The European Parliament will postpone any decision on shechita, the kosher Jewish slaughter of animals, Israel’s Chief Rabbi Yonah Metzger said in Brussels.
Metzger spoke Monday evening at the European Parliament at an event marking the 10th anniversary of the founding of the Rabbinical Centre of Europe, an organization representing over 700 European religious leaders dedicated to meeting the needs of Jewish communities in Europe.
Among the topics raised by Rabbi Metzger in his speech were multiculturalism, anti-Semitism but also attempts in Europe to ban or curtail Jewish practices like shechitah or Jewish ritual slaughter.
“We asked the European Parliament to postpone the discussion on shechita and we were told that the debate has been put off for at least two years,” he said.
“This is great news for the Jews of Europe and for Jews in the whole world, because what starts in Europe could reach other places too.”
The EU parliament was due to discuss in July an amendment calling for all meat products that undergo shechita to be labeled “meat from slaughter without stunning.”

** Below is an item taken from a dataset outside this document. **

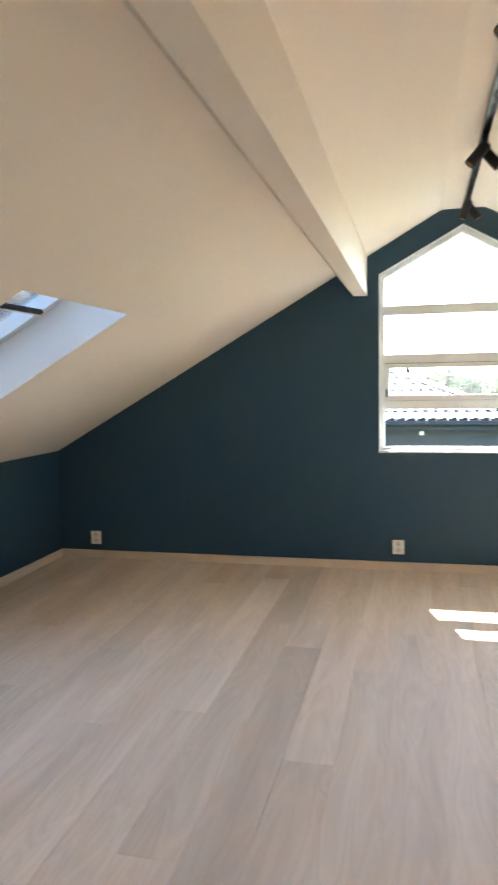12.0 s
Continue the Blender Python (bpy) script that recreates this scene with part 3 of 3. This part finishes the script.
HEADS = ((2.80, (62, -34), (64, -14), 1), (4.06, (50, -8), (68, -6), -1), (5.42, (48, -5), (20, -12), -1), (6.70, (48, -5), (44, -5), 1),
         (7.90, (44, -10), (8, -8), -1), (9.17, (24, -10), (30, -4), 1), (10.44, (38, -10), (38, -4), 1), (11.84, (40, -8), (40, -4), 1), (13.03, (18, -4), (34, -8), 1))
for row in HEADS:
    spotlight(*row)


# ---------------------------------------------------------------- wall sockets
def socket(m):
    """A twin socket, plate flat on a wall: x to the right, z up, facing -y."""
    s = thing("wall_outlet", m, "white plastic twin wall socket just above the skirting board", "outlet", "wall sockets")
    part("cover_plate", boxed(-0.044, 0.044, -0.012, -0.003, -0.055, 0.055, edge=0.003), M_PLASTIC, s)
    # Back box coloured dark to give the socket's side its shade.
    part("back_box", boxed(-0.043, 0.043, -0.005, 0.009, -0.054, 0.054), M_BACK_SHADE, s, "back box behind the cover plate, dark for shade")
    for z in (-0.0235, 0.0235):
        well = part("socket_well", tube(bmesh.new(), [(0, -0.0128, z), (0, -0.010, z)], 0.0195, 20), M_HOLE, s)
        for x in (-0.0095, 0.0095):
            part("pin_hole", tube(bmesh.new(), [(x, -0.0134, z), (x, -0.012, z)], 0.0026, 8), M_PIN, well)
        part("earth_clip", boxed(-0.003, 0.003, -0.0138, -0.012, z + 0.014, z + 0.0185), M_CONTACT, well)
    return s


first = socket(pose(0.224, NORTH - 0.009, 0.183))
for m in (pose(2.010, NORTH - 0.009, 0.186), pose(-2.312, NORTH - 0.009, 0.174), pose(HALL_L + 0.009, 6.925, 0.165, 0, 0, 90), pose(HALL_R - 0.009, 4.262, 0.145, 0, 0, -90)):
    copy_thing(first, m)


# ---------------------------------------------------------------- outside
def slab(bm, pts, t):
    """A thin sheet through coplanar points, t thick downwards."""
    top = [bm.verts.new(p) for p in pts]
    low = [bm.verts.new((p[0], p[1], p[2] - t)) for p in pts]
    bm.faces.new(top)
    bm.faces.new(list(reversed(low)))
    for i in range(len(pts)):
        j = (i + 1) % len(pts)
        bm.faces.new((top[j], top[i], low[i], low[j]))
    return bm


structure("ground", prism(bmesh.new(), [(-2500, -2500), (2500, -2500), (2500, 2500), (-2500, 2500)], "z", GROUND - 0.5, GROUND), M_GRASS, "green lawn reaching to the horizon", "ground")

house = thing("house", pose(0, 0, 0), "neighbour house with pale tiled hip roof and dark cladding", "house")
EX, EY, EZ, RISE, RUN, LONG = 2.64, 24.0, 0.56, 0.38, 3.5, 9.0     # eave corner, height, pitch, depth to the ridge, length
part("wall", boxed(EX - LONG + 0.5, EX - 0.42, EY + 0.45, EY + 2 * RUN - 0.45, GROUND, EZ - 0.16), M_FACADE, house)
bm = bmesh.new()
peak = EZ + RISE * RUN
slab(bm, [(EX - LONG, EY, EZ), (EX, EY, EZ), (EX - RUN, EY + RUN, peak), (EX - LONG, EY + RUN, peak)], 0.12)
slab(bm, [(EX, EY, EZ), (EX, EY + 2 * RUN, EZ), (EX - RUN, EY + RUN, peak)], 0.12)
slab(bm, [(EX, EY + 2 * RUN, EZ), (EX - LONG, EY + 2 * RUN, EZ), (EX - LONG, EY + RUN, peak), (EX - RUN, EY + RUN, peak)], 0.12)
part("roof", bm, M_OWNROOF, house)
part("fascia", boxed(EX - LONG, EX - 0.02, EY - 0.012, EY + 0.015, EZ - 0.20, EZ - 0.012), M_GUTTER, house)
g = bmesh.new()
prof = [(EY - 0.012 - 0.06 + 0.06 * math.cos(a), EZ - 0.05 + 0.06 * math.sin(a)) for a in (math.pi + math.pi * k / 8 for k in range(9))]
prism(g, prof + [(p[0], EZ - 0.045) for p in reversed(prof[1:-1])], "x", EX - LONG, EX + 0.02)
part("gutter", g, M_GUTTER, house, "blue-grey half-round gutter")
hip = bmesh.new()
for k in range(14):
    a, b2 = k / 14, (k + 1.12) / 14
    p0, p1 = (Vector((EX - RUN * f, EY + RUN * f, EZ + RISE * RUN * f + 0.03)) for f in (a, b2))
    tube(hip, [p0, p1 + Vector((0, 0, 0.012))], 0.085, 8)
part("hip_ridge", hip, M_TILE, house)
side = Vector((-1.0, -1.0, 0.0)).normalized()
flash = bmesh.new()
tube(flash, [Vector((EX, EY, EZ + 0.05)) + 0.13 * side, Vector((EX - RUN, EY + RUN, EZ + RISE * RUN + 0.05)) + 0.13 * side], 0.035, 8)
part("hip_flashing", flash, M_GUTTER, house, "dark metal flashing beside the hip tiles")
part("downpipe", tube(bmesh.new(), [(EX - 0.06, EY - 0.05, EZ - 0.10), (EX - 0.08, EY - 0.03, EZ - 0.26), (EX - 0.20, EY + 0.08, EZ - 0.34),
     (EX - 0.44, EY + 0.38, EZ - 0.50), (EX - 0.47, EY + 0.41, EZ - 0.60), (EX - 0.47, EY + 0.41, GROUND)], 0.04, 10), M_GUTTER, house, "dark swan-neck downpipe")
part("roof_vent", tube(bmesh.new(), [(-0.60, 27.45, 1.7), (-0.60, 27.45, 2.85), (-0.60, 27.45, 2.87)], [0.085, 0.085, 0.05], 12), M_PIPE, house, "blue metal vent pipe")
part("roof_vent", tube(bmesh.new(), [(0.13, 27.0, 1.5), (0.13, 27.0, 2.03), (0.13, 27.0, 2.04), (0.13, 27.0, 2.12)], [0.05, 0.05, 0.09, 0.07], 12), M_PIPE, house, "short blue metal vent cowl")
part("wall_lamp", boxed(0.42, 0.52, EY + 0.40, EY + 0.46, 0.22, 0.30, edge=0.01), M_PLASTIC, house, "small white lamp under the eave")
part("downpipe", tube(bmesh.new(), [(-0.86, EY - 0.04, EZ - 0.21), (-0.92, EY + 0.02, EZ - 0.26), (-1.45, EY + 0.38, EZ - 0.30), (-1.50, EY + 0.40, EZ - 0.40), (-1.50, EY + 0.40, GROUND)], 0.05, 10), M_PLASTIC, house, "white downpipe")

def leaves(bm, centre, radius, count, size, rng):
    for _ in range(count):
        p = Vector((rng.gauss(0, 1), rng.gauss(0, 1), rng.gauss(0, 1)))
        p = p.normalized() * radius * rng.uniform(0.35, 1.05) ** 0.6
        c = Vector(centre) + Vector((p.x, p.y, p.z * 0.8))
        u = Vector((rng.gauss(0, 1), rng.gauss(0, 1), rng.gauss(0, 1))).normalized()
        v = u.orthogonal().normalized()
        k = size * rng.uniform(0.6, 1.3)
        bm.faces.new([bm.verts.new(c + q) for q in (-u * k, v * k * 0.5, u * k, -v * k * 0.5)])


def broadleaf(x, y, height, spread, seed):
    rng = random.Random(seed)
    t = thing("tree", pose(x, y, GROUND), "leafy green broadleaf tree standing beyond the houses", "tree", "trees beyond the houses")
    wood_bm, crown = bmesh.new(), bmesh.new()
    tube(wood_bm, [(0, 0, 0), (0.05, 0.03, height * 0.3), (-0.04, 0.02, height * 0.6), (0, 0, height * 0.85)], [0.22, 0.16, 0.10, 0.04], 8)
    for k in range(11):
        a, z = k * 2.4 + rng.uniform(-0.4, 0.4), height * rng.uniform(0.35, 0.8)
        reach = spread * rng.uniform(0.5, 1.0) * (1.15 - z / height * 0.6)
        tip = (reach * math.cos(a), reach * math.sin(a), z + height * 0.12)
        tube(wood_bm, [(0, 0, z), (tip[0] * 0.5, tip[1] * 0.5, z + height * 0.08), tip], [0.07, 0.045, 0.015], 6)
        leaves(crown, tip, spread * rng.uniform(0.3, 0.5), 190, 0.16, rng)
    leaves(crown, (0, 0, height * 0.9), spread * 0.45, 260, 0.16, rng)
    part("trunk", wood_bm, M_BARK, t)
    part("crown", crown, M_LEAF, t)


def conifer(x, y, height, spread, seed):
    rng = random.Random(seed)
    t = thing("tree", pose(x, y, GROUND), "dark green conifer standing beyond the houses", "tree", "trees beyond the houses")
    trunk, crown = bmesh.new(), bmesh.new()
    tube(trunk, [(0, 0, 0), (0, 0, height * 0.5), (0, 0, height)], [0.16, 0.09, 0.012], 8)
    for k in range(int(height * 22)):
        f = rng.random() ** 0.8
        z = height * (0.08 + 0.92 * f)
        reach, a = spread * (1.03 - f) * rng.uniform(0.6, 1.0), rng.uniform(0, 2 * math.pi)
        d, side = Vector((math.cos(a), math.sin(a), -0.22)), Vector((-math.sin(a), math.cos(a), 0))
        for j in range(4):
            c = Vector((0, 0, z)) + d * reach * (j + 0.6) / 4
            w = 0.10 + 0.05 * reach
            crown.faces.new([crown.verts.new(c + q) for q in (-d * 0.1, side * w - d * 0.02, d * (0.12 + reach / 5), -side * w - d * 0.02)])
    part("trunk", trunk, M_BARK, t)
    part("crown", crown, M_NEEDLE, t)


conifer(1.52, 36.0, 5.75, 1.1, 3)
broadleaf(1.6, 58.0, 4.9, 1.7, 5)
broadleaf(3.9, 62.0, 4.6, 2.0, 6)
broadleaf(6.6, 60.0, 5.1, 2.2, 7)
broadleaf(10.0, 64.0, 5.3, 2.4, 8)
conifer(0.95, 50.0, 5.2, 0.8, 9)

bush = bmesh.new()
leaves(bush, (0, 0, 1.15), 1.15, 2200, 0.09, random.Random(12))
stem = thing("bush", pose(3.15, 25.2, GROUND + 1.2), "bright green garden bush beside the dark house", "bush")
part("twigs", tube(bmesh.new(), [(0, 0, -1.2), (0.03, 0, 0.2), (0, 0.02, 1.0)], [0.08, 0.05, 0.02], 6), M_BARK, stem)
part("foliage", bush, M_BUSH, stem)


# ---------------------------------------------------------------- floor boards
floor = structure("floor", boxed(ROOM_L - 0.1, ROOM_R + 0.1, SOUTH - 0.1, NORTH + 0.1, -0.25, -0.014), M_SUB, "whitewashed oak plank floor running along the corridor", "floor")
PW, PX, PLEN, GAP = 0.2045, 0.257, 2.2, 0.0006
JOINTS = {0: 5.468, 2: 6.51, 3: 9.97, -2: 10.57, -3: 9.56, 1: 7.05, -1: 4.9, 4: 7.53, -4: 12.12, -5: 10.9, -6: 11.5}
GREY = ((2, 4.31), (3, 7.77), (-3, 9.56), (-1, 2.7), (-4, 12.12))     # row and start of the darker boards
shapes = {}


def board(w, n, grey):
    key = (round(w, 3), round(n, 3), grey)
    if key not in shapes:
        bm = bmesh.new()
        c = 0.0007
        x, y = w / 2 - GAP / 2, n / 2 - GAP / 2
        rings = [[bm.verts.new((sx * a, sy * b, z)) for sx, sy in ((-1, -1), (1, -1), (1, 1), (-1, 1))]
                 for a, b, z in ((x, y, -0.014), (x, y, -c), (x - c, y - c, 0.0))]
        for r, s in zip(rings, rings[1:]):
            for k in range(4):
                bm.faces.new((r[k], r[(k + 1) % 4], s[(k + 1) % 4], s[k]))
        bm.faces.new(rings[-1])
        bm.faces.new(list(reversed(rings[0])))
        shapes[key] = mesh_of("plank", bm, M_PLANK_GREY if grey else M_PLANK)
    return shapes[key]


def lay(x0, x1, y0, y1, wide=None):
    """Boards from y0 to y1 between x0 and x1; wide: (x, x, y), a wider stretch that begins at y, into which the boards run on."""
    lo, hi = (min(x0, wide[0]), max(x1, wide[1])) if wide else (x0, x1)
    for k in range(math.floor((lo - PX) / PW), math.ceil((hi - PX) / PW)):
        a, b = PX + k * PW, PX + (k + 1) * PW
        j = JOINTS.get(k, (k * 1.37 + 0.5) % PLEN)
        y = j - PLEN * math.ceil((j - y0) / PLEN)
        while y < y1:
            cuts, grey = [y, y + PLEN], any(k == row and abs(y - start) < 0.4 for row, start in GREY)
            if wide and (a < x0 or b > x1) and y < wide[2] < y + PLEN:
                cuts.insert(1, wide[2])
            for c, d in zip(cuts, cuts[1:]):
                inner = wide and (c + d) / 2 >= wide[2]
                xa, xb = (max(a, wide[0]), min(b, wide[1])) if inner else (max(a, x0), min(b, x1))
                c, d = max(y0, c), min(y1, d)
                if xb - xa > 0.012 and d - c > 0.03:
                    ob = new("plank", board(xb - xa, d - c, grey))
                    ob.location = ((xa + xb) / 2, (c + d) / 2, 0)
                    ob.parent = floor
            y += PLEN


lay(HALL_L, HALL_R, HALL_S, NORTH, (ROOM_L, ROOM_R, HALL_END))
lay(ROOM_L, ROOM_R, SOUTH, HALL_S)
lay(HALL_R + 0.1, ROOM_R, 3.0, HALL_END - 0.1)

# ---------------------------------------------------------------- roof tiles of the neighbour house
TILE_W, COURSE = 0.222, 0.43


def tile_mesh():
    """A pan tile: a flat pan and a raised roll, its sides drawn in an easy S, a thick lower edge."""
    bm = bmesh.new()
    w, n = TILE_W - 0.020, 0.46
    lift = (0.012, 0.0, 0.0, 0.006, 0.024, 0.034, 0.026)
    grid = []
    for f in (0.0, 0.35, 0.7, 1.0):
        sway = 0.014 * math.sin(2 * math.pi * f * 0.9)
        grid.append([bm.verts.new((w * i / 6 + sway, f * n, h + 0.045 * (1 - f))) for i, h in enumerate(lift)])
    front = [bm.verts.new((v.co.x, 0.004, v.co.z - 0.020)) for v in grid[0]]
    for a, b in zip([front] + grid, grid):
        for i in range(6):
            bm.faces.new((a[i], a[i + 1], b[i + 1], b[i]))
    return mesh_of("roof_tile", bm, M_TILE)


roof_part = [o for o in house.children if o.name.startswith("roof") and not o.name.startswith("roof_vent")][0]
shape, tilt = tile_mesh(), math.atan(RISE)
rows = int(RUN / math.cos(tilt) / COURSE)
for k in range(rows):
    f = (k * COURSE * math.cos(tilt)) / RUN
    y, z = EY - 0.03 + f * RUN, EZ + 0.015 + f * RUN * RISE
    n = int((LONG - f * RUN) / TILE_W)
    for i in range(n):
        x = EX - f * RUN - 0.1 - (i + 1) * TILE_W
        if -3.2 < x:
            ob = new("roof_tile", shape)
            ob.matrix_basis = pose(x, y, z, math.degrees(tilt), 0, 0)
            ob.parent = roof_part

EJP has learned that the European Council and EU Parliament agreed that the new food information regulation will not include the amendment.
But they have also agreed to include an accompanying statement to the bill which states that the proposal to label kosher meat should be looked at as part of the upcoming review of animal welfare legislation.
Several Jewish organizations, including the Rabbinical Center of Europe, have lobbied against the amendment which, they say, “is discriminatory and would be a major blow for European Jewry.”
Monday’s event was attended by several MEPs, over 150 rabbis, lay leaders of the Jewish community and Israel’s Minister of Religious Affairs, Yaakov Margi.